Assignment #1 Description


This assignment is intended to help give you something to do to get up to speed in C++ while you also lay the foundation for what you will be doing in Java.

C++: For the C++ section I want you to do the following things. The final code that you submit doesn't have to show your iterations of building things up, just final implementations. There are three requirements on these classes and you will have a total of at least four class. (1) Write an array based stack and an array based queue. (2) Write a list based stack and a list based queue. (3) Template them so that they can used with any type. In addition to writing the classes that implement these things you will also need to write a function that you can pass a stack to and do something with it as well as one that you can pass a queue to and do something with it. Those functions can be part of your test suite that you turn in before the implementations.

For extra credit: make pure virtual base classes Stack and Queue that the implementations are derived from. It is also worth extra credit if your array based versions grow dynamically using new and delete for memory allocation. Make sure to note that I should look for the extra credit in the comments in your code.

 

Java: The the Java part you are doing something that is a fair bit more detailed, I want you to write a simple web spider. The idea is that the user should be able to give the program a URL on the command line. The program should then go find all the sites that page links to and all the sites those sites link to, etc. Because that can basically go on forever, I don't want you to visit any sites that aren't "below" the original site. To make sure it is working, just have your program print out a URL every time you find one, whether you will visit it or not. Make sure you don't revisit any URLs because this can lead to infinite loops.

So if I were to enter in "java pda.group1.assn1 http://www.trinity.edu/", your program would print out every web page that page links to. It would also go to each of those pages that are in subdirectories of www.trinity.edu and print out all of their links. I should warn you that this takes a while because Dr. Jensen in Business Administration has a LOT of web pages out there.

In order to do this you will make extensive use of the URL class in java.net. It has nice constructors that help you deal with creating relative links. This is nice because that can be a real pain. You only need to deal with links from tags of the form <a href="link">.

Only worry about things that the Java URL class deals well with. If it throws an IOException when you create it or when you try to read it then just ignore that link. Also, don't keep the anchors in a link. An anchor is the part after a "#" in a URL. They just point to different parts of the same page so there is no point in reading those in multiple times for this program. To keep things short, you should also exclude links that end with".jpg",".gif", ".png", ".txt", or ".pdf" either lowercase or uppercase. We will probably extend this last bit of functionality later on.

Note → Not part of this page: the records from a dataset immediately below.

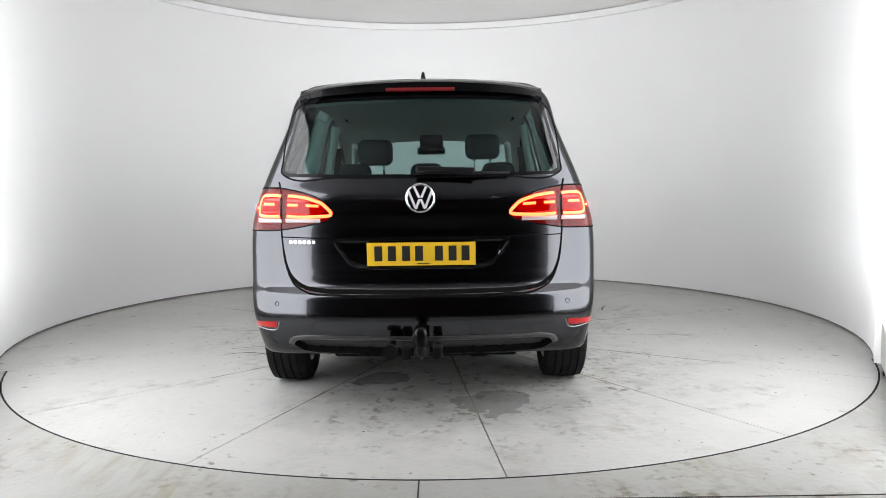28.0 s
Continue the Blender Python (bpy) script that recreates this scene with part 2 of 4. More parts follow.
def box(bm, size, centre=(0, 0, 0), bevel=0.0, seg=2, turn=None):
    got = bmesh.ops.create_cube(bm, size=1.0)
    mm = Matrix.Translation(centre) @ (turn or Matrix()) @ Matrix.Diagonal((*size, 1))
    bmesh.ops.transform(bm, matrix=mm, verts=got["verts"])
    if bevel:
        es = list({e for v in got["verts"] for e in v.link_edges})
        bmesh.ops.bevel(bm, geom=es, offset=bevel, segments=seg, affect="EDGES", profile=0.5)
    return bm


def cyl(bm, r1, r2, depth, centre, axis="z", seg=32):
    turn = {"z": Matrix(), "y": Matrix.Rotation(-math.pi / 2, 4, "X"), "x": Matrix.Rotation(math.pi / 2, 4, "Y")}[axis]
    bmesh.ops.create_cone(bm, cap_ends=True, segments=seg, radius1=r1, radius2=r2, depth=depth, matrix=Matrix.Translation(centre) @ turn)
    return bm


def lathe(profile, seg, axis="y", closed=False):
    """Turn (radius, along) pairs round an axis."""
    verts, faces, n = [], [], len(profile)
    for i in range(seg):
        a = 2 * math.pi * i / seg
        for r, h in profile:
            verts.append({"y": (r * math.sin(a), h, r * math.cos(a)), "z": (r * math.cos(a), r * math.sin(a), h), "x": (h, r * math.cos(a), r * math.sin(a))}[axis])
    for i in range(seg):
        j = (i + 1) % seg
        for k in range(n if closed else n - 1):
            q = (k + 1) % n
            faces.append((i * n + k, i * n + q, j * n + q, j * n + k))
    return verts, faces


def tube(points, radius, seg=8, closed=False):
    """A round bar along points; radius may be a list."""
    pts = [Vector(p) for p in points]
    verts, faces, n = [], [], len(pts)
    for i, p in enumerate(pts):
        a = pts[(i - 1) % n] if closed or i else p
        b = pts[(i + 1) % n] if closed or i < n - 1 else p
        d = (b - a).normalized()
        s = d.cross(Vector((0, 0, 1)))
        s = s.normalized() if s.length > 0.05 else Vector((1, 0, 0))
        u = s.cross(d).normalized()
        r = radius[i] if isinstance(radius, (list, tuple)) else radius
        for k in range(seg):
            c = 2 * math.pi * k / seg
            verts.append(p + r * (math.cos(c) * s + math.sin(c) * u))
    for i in range(n if closed else n - 1):
        j = (i + 1) % n
        for k in range(seg):
            q = (k + 1) % seg
            faces.append((i * seg + k, j * seg + k, j * seg + q, i * seg + q))
    if not closed:
        faces += [tuple(range(seg)), tuple(range((n - 1) * seg, n * seg))[::-1]]
    return verts, faces


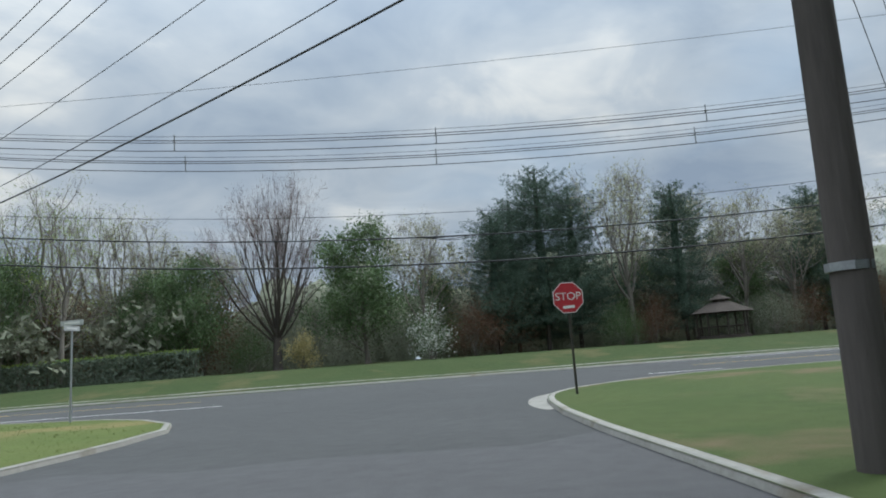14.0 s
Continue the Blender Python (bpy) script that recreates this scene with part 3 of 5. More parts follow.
def bush(name, label, seed, w, d, h, leaf_mat, n, size, bark=None, at=(0, 0), stems=9, hollow=0.55, category="bush", blossom=None):
    """A shrub: stems fanned from the ground and a ragged shell of leaves."""
    rnd = np.random.RandomState(seed)
    t = thing(name, label, category)
    cl = []
    paths = []
    for k in range(stems * 3):
        a, f = rnd.uniform(0, 6.283), rnd.uniform(0.15, 1.0) ** 0.6
        el = rnd.uniform(0.15, 1.5)
        rr = rnd.uniform(0.75, 1.1)
        tip = np.array((math.cos(a) * math.cos(el) * w / 2 * rr, math.sin(a) * math.cos(el) * d / 2 * rr, 0.08 * h + math.sin(el) * h * 0.9 * rr))
        tt = np.linspace(0, 1, 5)[:, None]
        pts = tip * tt + np.array((0, 0, h * 0.12)) * np.sin(tt * math.pi) + rnd.normal(0, 0.02, (5, 3)) * tt
        if k < stems:
            paths.append((pts, np.minimum(np.linspace(0.035, 0.008, 5) * h * 0.5, np.linspace(0.045, 0.012, 5))))
        for q in (0.55, 0.75, 0.9, 1.0):
            cl.append(tip * q + rnd.normal(0, 0.06, 3) * h)
    tagged(part("branchwork", tube(paths, 4), bark or M_BARK, t), kind="stuff")
    part("foliage", leaf_quads(cl, n, 0.11 * min(w, d, h * 1.4), size, seed), leaf_mat, t)
    if blossom:
        part("blossom", leaf_quads(cl, blossom[1], 0.12 * min(w, d, h * 1.4), blossom[2], seed + 1, 0.3), blossom[0], t)
    return move(t, *at)




def belt(name, label, line, width, h, n, size, mat, seed):
    """A continuous strip of undergrowth uneven in height and thickness."""
    rnd = np.random.RandomState(seed)
    ln_ = smooth_line(line, 2.0)
    nrm = offset(ln_, 1.0) - ln_

    def spread(m, clump):
        c = max(8, m // clump)
        ci = rnd.randint(0, len(ln_), c)
        lat = rnd.uniform(-0.5, 0.5, c) * width
        base = ln_[ci] + nrm[ci] * lat[:, None] + rnd.normal(0, 1.0, (c, 2))
        k = rnd.randint(0, c, m)
        return ci, lat, base, k
    ci, lat, base, k = spread(n, 45)
    tops = h * (0.45 + 0.55 * np.abs(np.sin(ci * 0.37 + seed) * np.cos(ci * 0.11)) + rnd.uniform(-0.15, 0.25, len(ci)))
    hz = rnd.uniform(0.02, 1.0, len(ci)) ** 0.8 * tops
    xy = base[k] + rnd.normal(0, 0.75, (n, 2))
    z = ground_z(base[:, 0], base[:, 1])[k] + np.abs(hz[k] + rnd.normal(0, 0.55, n))
    V, F = leaf_quads(np.column_stack([xy, z]), n, 0.02, size, seed)
    ob = tagged(part(name, (V, F), mat, None, label), category="undergrowth", kind="stuff")
    return ob


def thick_wood(label, line, h, half, mat, seed):
    """The unbroken body of a far wood: a lumpy ridge that closes the gaps between its trees."""
    rnd = np.random.RandomState(seed)
    ln_ = smooth_line(line, 0.9)
    nrm = offset(ln_, 1.0) - ln_
    a = np.linspace(0, math.pi, 9)
    s = np.arange(len(ln_))
    top_ = h * (0.72 + 0.16 * np.sin(s * 0.21 + seed) + 0.12 * np.sin(s * 0.57 + 2)) + rnd.normal(0, 0.45, len(s))
    top_ = top_ * np.clip(np.minimum(s, s[::-1]) / 12.0, 0.02, 1)
    w = half * np.cos(a)[None, :] + rnd.normal(0, 0.5, (len(s), 9))
    z = top_[:, None] * np.sin(a)[None, :] ** 0.6 + rnd.normal(0, 0.35, (len(s), 9)) - 0.3
    xy = ln_[:, None, :] + nrm[:, None, :] * w[..., None] + rnd.normal(0, 0.2, (len(s), 9, 2))
    g = ground_z(ln_[:, 0], ln_[:, 1])
    V = np.concatenate([xy, (z + g[:, None])[..., None]], -1).reshape(-1, 3)
    i = (np.arange(len(s) - 1)[:, None] * 9 + np.arange(8)[None, :]).ravel()
    F = np.stack([i, i + 9, i + 10, i + 1], -1)
    return tagged(part("far_wood", (V, F), mat, None, label), category="wood", kind="stuff")

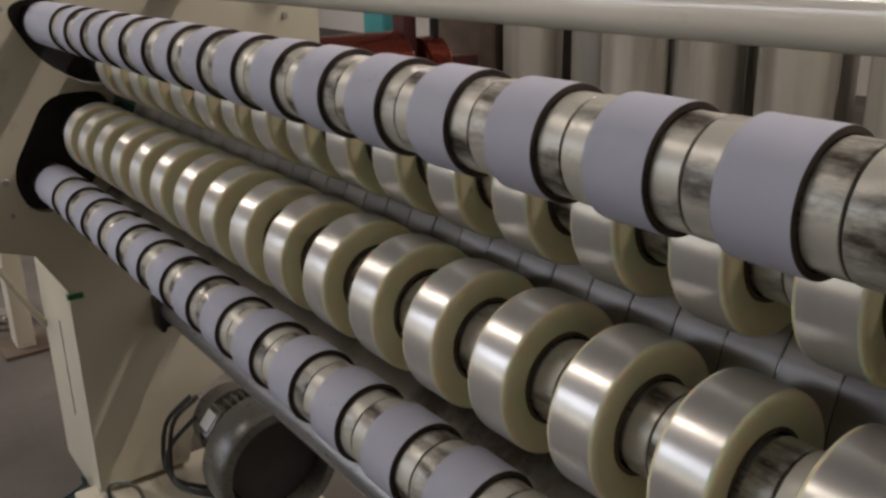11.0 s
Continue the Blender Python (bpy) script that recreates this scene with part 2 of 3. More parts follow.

For testing purposes you could try the course homepage "http://www.cs.trinity.edu/~mlewis/CSCI2320-F03/" which is pretty small. To go up a bit you can drop off the course name as the end and do my entire site. A slightly bigger site is Dr. Howland's where mlewis is replaced with jhowland. If you want a real challenge try the Trinity CS or the full Trinity site. (Note that the Trinity CS site is not a subset of the Trinity site because the machine names are different.) You can also try some companies if you want. Let me know if you find some places that are interesting.

For extra credit on the Java part, you can write your code so that it will load and parse websites in parallel. You can make the number of threads fixed or have it be a user option, but make sure I know how to set it. I should note that doing this will require that you do some synchronization because the different threads will almost certainly be working on the same datasets. I suggest this because having threads here can make your program go much faster if it is run on a site with any significant lag time (anything off campus for example). The reason is that when one thread is paused waiting for data from the site, another one can be parsing the data it has already or requesting a different page.